(Saved entries)
++++++++

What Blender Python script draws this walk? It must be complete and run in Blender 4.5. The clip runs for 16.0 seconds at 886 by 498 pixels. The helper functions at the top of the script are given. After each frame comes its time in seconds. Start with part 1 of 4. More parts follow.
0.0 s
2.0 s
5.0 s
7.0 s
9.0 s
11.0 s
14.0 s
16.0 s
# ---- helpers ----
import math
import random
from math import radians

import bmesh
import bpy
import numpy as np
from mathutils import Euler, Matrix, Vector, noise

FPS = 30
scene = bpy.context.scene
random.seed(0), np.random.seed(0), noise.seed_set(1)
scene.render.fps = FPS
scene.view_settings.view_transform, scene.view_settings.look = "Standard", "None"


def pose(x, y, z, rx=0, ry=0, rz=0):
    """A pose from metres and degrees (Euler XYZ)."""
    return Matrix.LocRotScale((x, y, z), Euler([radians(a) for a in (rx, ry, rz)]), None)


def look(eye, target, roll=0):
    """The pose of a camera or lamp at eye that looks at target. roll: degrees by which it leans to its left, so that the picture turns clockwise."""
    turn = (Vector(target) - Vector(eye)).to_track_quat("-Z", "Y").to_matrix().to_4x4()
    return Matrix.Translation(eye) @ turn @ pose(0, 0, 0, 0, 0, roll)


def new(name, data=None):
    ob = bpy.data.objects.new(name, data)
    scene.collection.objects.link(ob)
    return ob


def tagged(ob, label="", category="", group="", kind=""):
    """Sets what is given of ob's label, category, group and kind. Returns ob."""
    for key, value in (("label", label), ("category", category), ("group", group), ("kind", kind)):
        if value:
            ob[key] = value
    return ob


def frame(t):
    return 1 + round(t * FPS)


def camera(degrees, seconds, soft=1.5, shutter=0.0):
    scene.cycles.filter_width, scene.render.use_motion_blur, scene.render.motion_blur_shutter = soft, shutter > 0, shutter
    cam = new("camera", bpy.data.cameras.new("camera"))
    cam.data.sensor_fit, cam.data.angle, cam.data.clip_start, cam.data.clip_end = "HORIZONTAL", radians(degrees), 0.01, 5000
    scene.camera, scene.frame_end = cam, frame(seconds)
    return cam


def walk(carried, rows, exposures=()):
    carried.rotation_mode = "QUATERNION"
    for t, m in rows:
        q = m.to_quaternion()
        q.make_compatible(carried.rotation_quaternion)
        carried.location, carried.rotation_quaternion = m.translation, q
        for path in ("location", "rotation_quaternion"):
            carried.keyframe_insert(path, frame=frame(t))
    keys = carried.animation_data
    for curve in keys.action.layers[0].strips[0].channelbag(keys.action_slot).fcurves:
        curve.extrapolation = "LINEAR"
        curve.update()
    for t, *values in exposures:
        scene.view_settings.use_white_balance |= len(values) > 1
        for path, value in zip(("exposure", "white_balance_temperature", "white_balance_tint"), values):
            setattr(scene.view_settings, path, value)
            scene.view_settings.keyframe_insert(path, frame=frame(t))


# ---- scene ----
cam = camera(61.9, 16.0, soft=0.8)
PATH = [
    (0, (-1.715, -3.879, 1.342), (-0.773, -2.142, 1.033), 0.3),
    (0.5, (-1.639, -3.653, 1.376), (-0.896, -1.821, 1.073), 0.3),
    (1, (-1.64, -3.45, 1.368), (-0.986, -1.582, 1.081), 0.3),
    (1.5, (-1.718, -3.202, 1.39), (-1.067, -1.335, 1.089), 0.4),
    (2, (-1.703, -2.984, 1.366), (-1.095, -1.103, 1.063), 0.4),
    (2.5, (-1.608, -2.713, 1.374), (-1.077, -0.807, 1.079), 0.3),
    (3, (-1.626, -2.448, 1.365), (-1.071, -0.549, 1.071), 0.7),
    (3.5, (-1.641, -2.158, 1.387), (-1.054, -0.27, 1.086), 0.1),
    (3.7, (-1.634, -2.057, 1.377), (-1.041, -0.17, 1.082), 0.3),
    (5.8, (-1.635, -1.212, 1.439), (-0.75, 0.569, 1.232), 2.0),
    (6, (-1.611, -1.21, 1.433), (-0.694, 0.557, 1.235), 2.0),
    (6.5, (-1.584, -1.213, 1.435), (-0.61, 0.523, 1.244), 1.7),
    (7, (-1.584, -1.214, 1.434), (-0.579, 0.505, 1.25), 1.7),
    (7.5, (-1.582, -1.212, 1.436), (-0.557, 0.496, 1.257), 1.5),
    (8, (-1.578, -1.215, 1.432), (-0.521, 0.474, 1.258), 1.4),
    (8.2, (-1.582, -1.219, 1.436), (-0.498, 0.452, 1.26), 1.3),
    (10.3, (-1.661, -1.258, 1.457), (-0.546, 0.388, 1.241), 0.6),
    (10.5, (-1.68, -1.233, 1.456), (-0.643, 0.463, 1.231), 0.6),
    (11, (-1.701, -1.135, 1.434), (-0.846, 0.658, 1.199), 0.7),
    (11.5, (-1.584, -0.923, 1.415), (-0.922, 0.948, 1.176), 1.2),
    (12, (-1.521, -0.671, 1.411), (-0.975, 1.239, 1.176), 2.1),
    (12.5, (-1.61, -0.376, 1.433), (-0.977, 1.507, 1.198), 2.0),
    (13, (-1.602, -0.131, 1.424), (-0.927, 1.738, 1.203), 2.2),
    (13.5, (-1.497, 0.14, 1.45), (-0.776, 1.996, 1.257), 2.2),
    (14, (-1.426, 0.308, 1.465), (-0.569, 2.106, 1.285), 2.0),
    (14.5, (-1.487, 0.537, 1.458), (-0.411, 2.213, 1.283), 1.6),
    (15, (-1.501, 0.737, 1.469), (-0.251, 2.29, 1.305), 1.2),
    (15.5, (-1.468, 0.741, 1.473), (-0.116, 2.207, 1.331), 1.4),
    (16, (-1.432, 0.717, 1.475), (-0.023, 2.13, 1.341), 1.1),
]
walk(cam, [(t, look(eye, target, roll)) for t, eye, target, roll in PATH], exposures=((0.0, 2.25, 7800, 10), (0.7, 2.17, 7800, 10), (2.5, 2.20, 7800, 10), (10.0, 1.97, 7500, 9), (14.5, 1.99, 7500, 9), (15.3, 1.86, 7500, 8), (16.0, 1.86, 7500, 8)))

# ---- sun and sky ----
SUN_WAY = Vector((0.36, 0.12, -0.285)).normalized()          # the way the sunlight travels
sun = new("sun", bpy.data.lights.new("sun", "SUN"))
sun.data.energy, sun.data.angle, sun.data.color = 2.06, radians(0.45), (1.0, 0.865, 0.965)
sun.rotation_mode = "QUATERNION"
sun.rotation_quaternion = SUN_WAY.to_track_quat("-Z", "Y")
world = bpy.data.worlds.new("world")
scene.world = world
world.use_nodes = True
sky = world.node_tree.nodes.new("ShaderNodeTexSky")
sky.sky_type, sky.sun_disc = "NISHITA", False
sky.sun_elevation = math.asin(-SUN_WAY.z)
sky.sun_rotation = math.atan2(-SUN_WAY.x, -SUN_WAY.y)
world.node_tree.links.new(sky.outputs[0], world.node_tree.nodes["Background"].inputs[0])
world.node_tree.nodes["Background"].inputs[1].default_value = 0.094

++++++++

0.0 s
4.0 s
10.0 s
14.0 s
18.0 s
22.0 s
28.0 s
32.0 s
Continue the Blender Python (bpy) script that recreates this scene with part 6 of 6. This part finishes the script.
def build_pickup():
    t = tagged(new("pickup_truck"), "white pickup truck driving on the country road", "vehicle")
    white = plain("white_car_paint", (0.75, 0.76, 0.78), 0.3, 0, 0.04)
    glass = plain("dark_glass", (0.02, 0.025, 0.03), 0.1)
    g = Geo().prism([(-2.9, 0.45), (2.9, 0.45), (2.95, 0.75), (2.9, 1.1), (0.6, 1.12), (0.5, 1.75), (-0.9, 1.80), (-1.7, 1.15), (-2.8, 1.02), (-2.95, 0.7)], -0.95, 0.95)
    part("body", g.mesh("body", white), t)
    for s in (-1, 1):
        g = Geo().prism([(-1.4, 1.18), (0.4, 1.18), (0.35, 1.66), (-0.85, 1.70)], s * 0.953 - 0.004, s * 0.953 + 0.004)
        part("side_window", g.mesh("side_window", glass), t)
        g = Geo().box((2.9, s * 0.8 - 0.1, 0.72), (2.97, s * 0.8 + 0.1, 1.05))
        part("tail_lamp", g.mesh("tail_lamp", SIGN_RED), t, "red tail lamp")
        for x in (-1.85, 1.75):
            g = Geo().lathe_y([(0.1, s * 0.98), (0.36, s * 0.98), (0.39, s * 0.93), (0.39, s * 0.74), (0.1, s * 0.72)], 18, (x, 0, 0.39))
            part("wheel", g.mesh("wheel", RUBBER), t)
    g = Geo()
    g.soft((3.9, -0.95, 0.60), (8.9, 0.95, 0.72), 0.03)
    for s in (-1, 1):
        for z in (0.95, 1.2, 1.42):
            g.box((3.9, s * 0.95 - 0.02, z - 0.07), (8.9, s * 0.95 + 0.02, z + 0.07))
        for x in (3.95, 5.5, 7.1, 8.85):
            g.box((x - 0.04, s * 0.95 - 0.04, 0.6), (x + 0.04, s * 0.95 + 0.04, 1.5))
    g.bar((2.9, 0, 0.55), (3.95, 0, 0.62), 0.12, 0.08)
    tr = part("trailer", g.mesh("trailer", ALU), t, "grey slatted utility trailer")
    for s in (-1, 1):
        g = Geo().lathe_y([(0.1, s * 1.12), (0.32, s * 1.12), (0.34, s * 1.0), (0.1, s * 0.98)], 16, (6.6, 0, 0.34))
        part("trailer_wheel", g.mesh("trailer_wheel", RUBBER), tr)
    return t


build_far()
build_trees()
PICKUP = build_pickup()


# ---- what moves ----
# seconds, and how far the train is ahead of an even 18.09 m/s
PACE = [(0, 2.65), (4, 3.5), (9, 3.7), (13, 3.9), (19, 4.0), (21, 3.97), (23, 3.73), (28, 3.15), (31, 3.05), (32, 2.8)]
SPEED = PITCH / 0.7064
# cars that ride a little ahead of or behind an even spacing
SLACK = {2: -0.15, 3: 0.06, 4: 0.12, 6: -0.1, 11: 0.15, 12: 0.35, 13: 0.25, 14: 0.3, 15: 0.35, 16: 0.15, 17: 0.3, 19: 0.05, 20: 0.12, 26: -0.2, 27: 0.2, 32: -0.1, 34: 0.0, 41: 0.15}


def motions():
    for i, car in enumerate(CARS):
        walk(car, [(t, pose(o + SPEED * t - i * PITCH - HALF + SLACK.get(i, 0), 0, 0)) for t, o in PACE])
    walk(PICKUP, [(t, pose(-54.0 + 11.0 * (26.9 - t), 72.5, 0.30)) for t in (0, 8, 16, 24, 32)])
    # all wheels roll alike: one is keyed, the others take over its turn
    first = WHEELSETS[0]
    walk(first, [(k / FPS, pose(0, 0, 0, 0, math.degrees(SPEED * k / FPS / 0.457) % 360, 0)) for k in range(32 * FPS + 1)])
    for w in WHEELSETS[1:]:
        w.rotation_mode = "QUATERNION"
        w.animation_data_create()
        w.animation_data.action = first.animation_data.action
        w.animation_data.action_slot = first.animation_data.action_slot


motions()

++++++++

(YOUR TASK)
Count each line of the data where the word "target" appears, then reply with the total only.

(SOLUTION TO THIS TASK)
4